Today, through the use of connected, pump-mounted sensors and secure wireless networks, essential data from inherently ‘chatty’ onsite machinery is able to be collected at a fraction of the cost it once did. Following analysis, the well performance data can be used to initiate autonomous micro-adjustments to each individual pump stroke, in order to maintain optimal production and efficiency. Captured data can also be used to predict the future. By tracking the wear on machinery, algorithms are able to to preempt possible equipment failure, alerting operators of pending disruption and thereby minimizing machine downtime and increasing site safety.
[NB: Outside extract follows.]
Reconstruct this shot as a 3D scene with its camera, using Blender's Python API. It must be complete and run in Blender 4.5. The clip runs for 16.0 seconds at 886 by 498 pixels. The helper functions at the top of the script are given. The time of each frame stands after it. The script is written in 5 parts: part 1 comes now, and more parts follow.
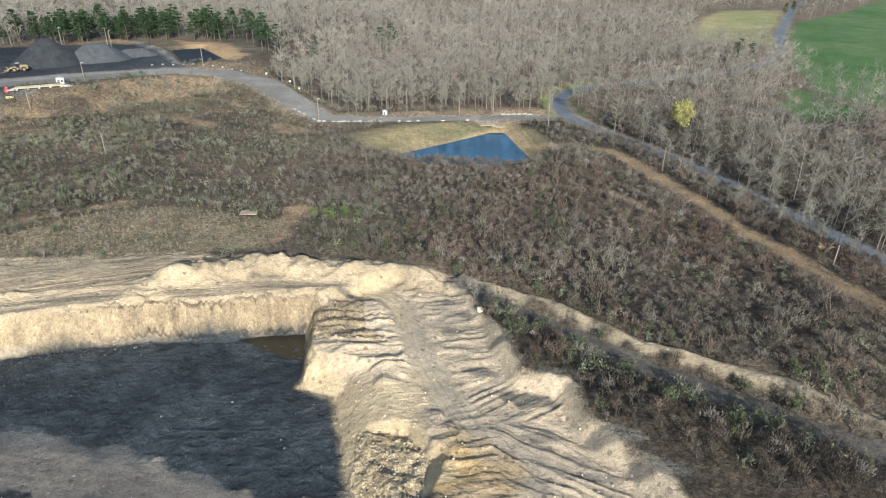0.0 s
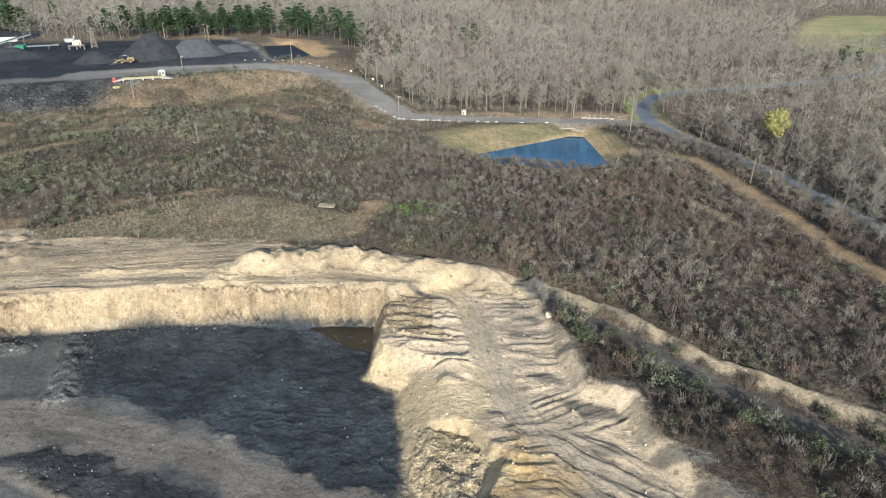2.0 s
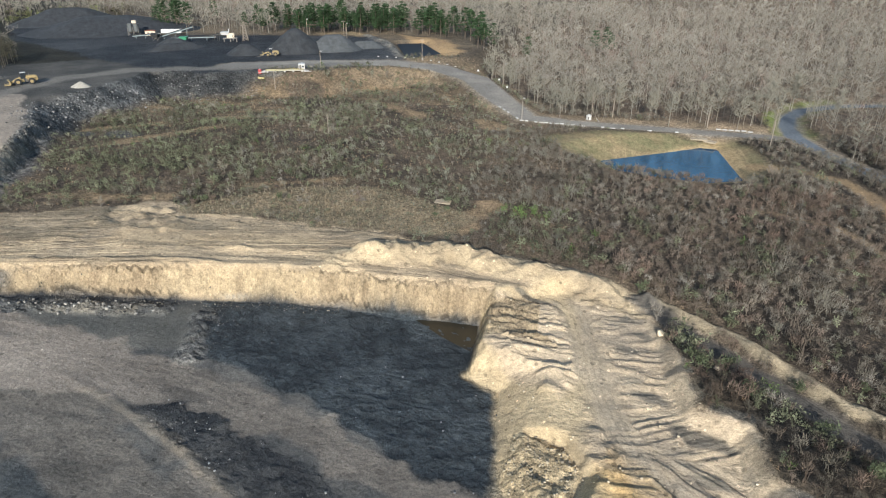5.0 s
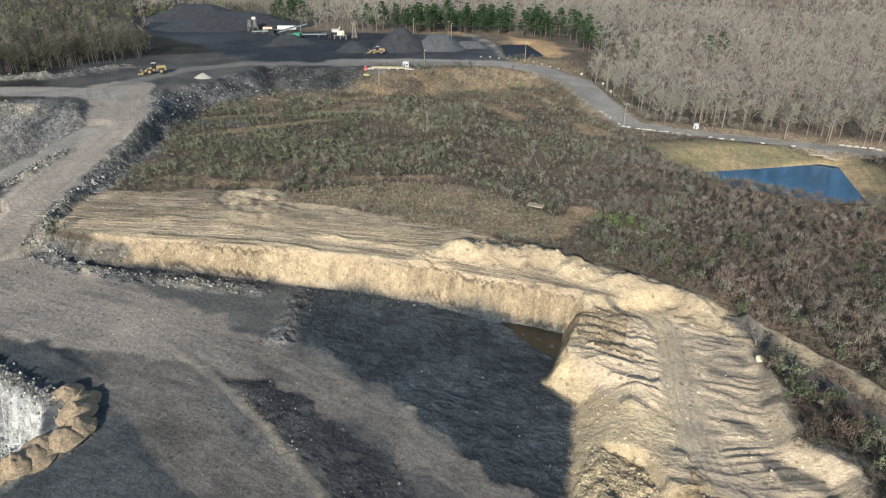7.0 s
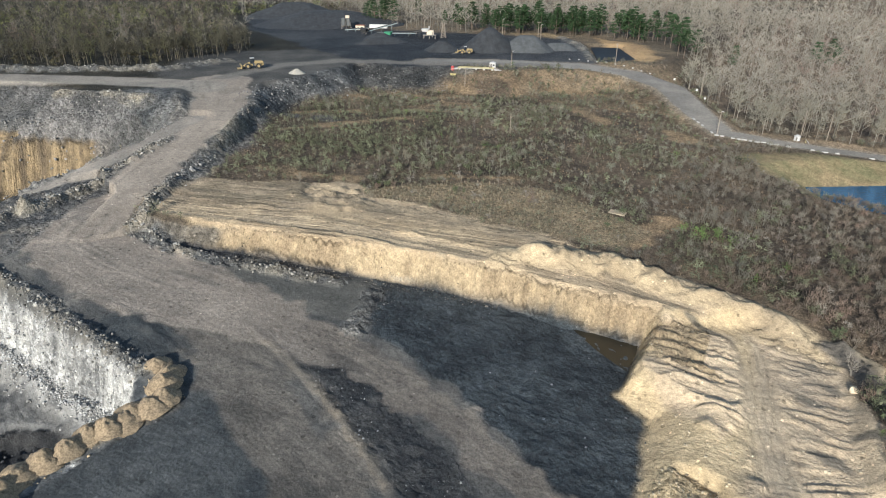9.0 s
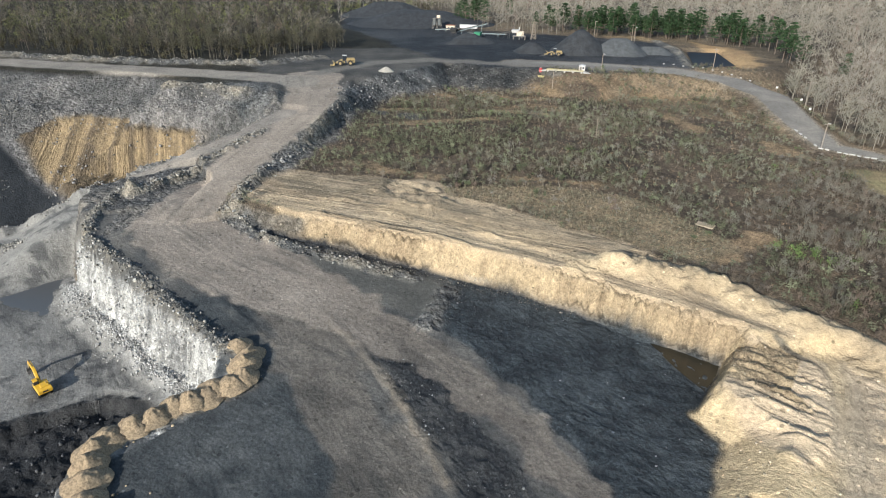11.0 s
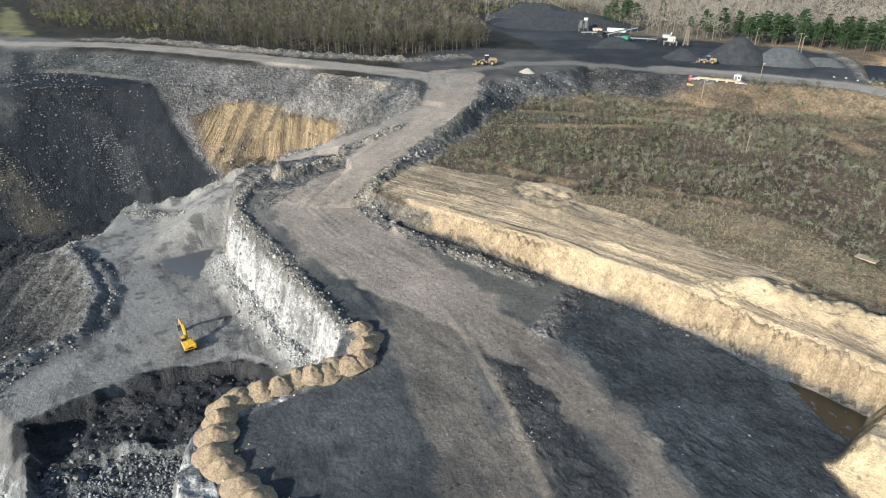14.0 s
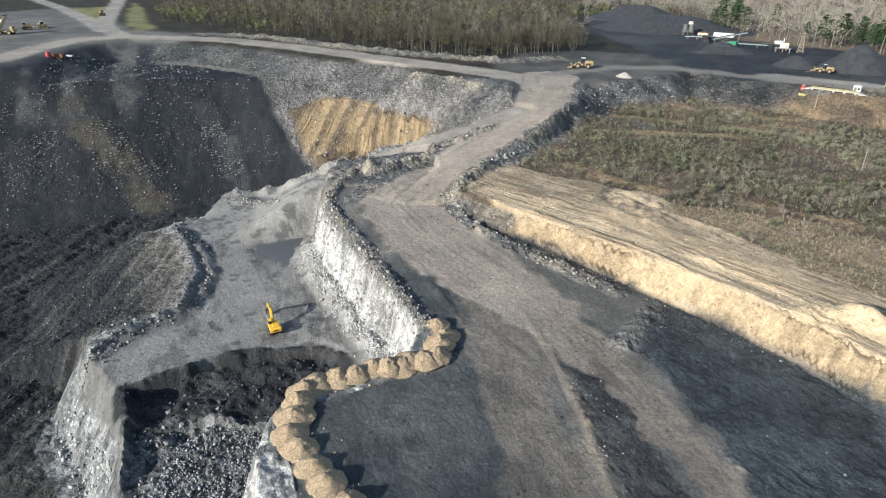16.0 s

Effectively, what is created is an autonomous, self driving well.

Data-driven intelligence can also be used to ensure wells are able to adapt to their environment, operating at peak intensity during times of lower energy cost and adjusting operations based on the known below-ground dynamics associated with specific drilling locations.

With the costs of hardware able to capture and transmit data decreasing, and the power of cloud-based computing leading to dramatic advances in data analysis, Big Data solutions are already having a growing impact on the business of oil production. Momentum in the development of data-led oil and gas technologies and adoption of these systems will undoubtedly continue to increase as the industry targets new and innovative ways to maintain sustainability and profitability in even the toughest market conditions.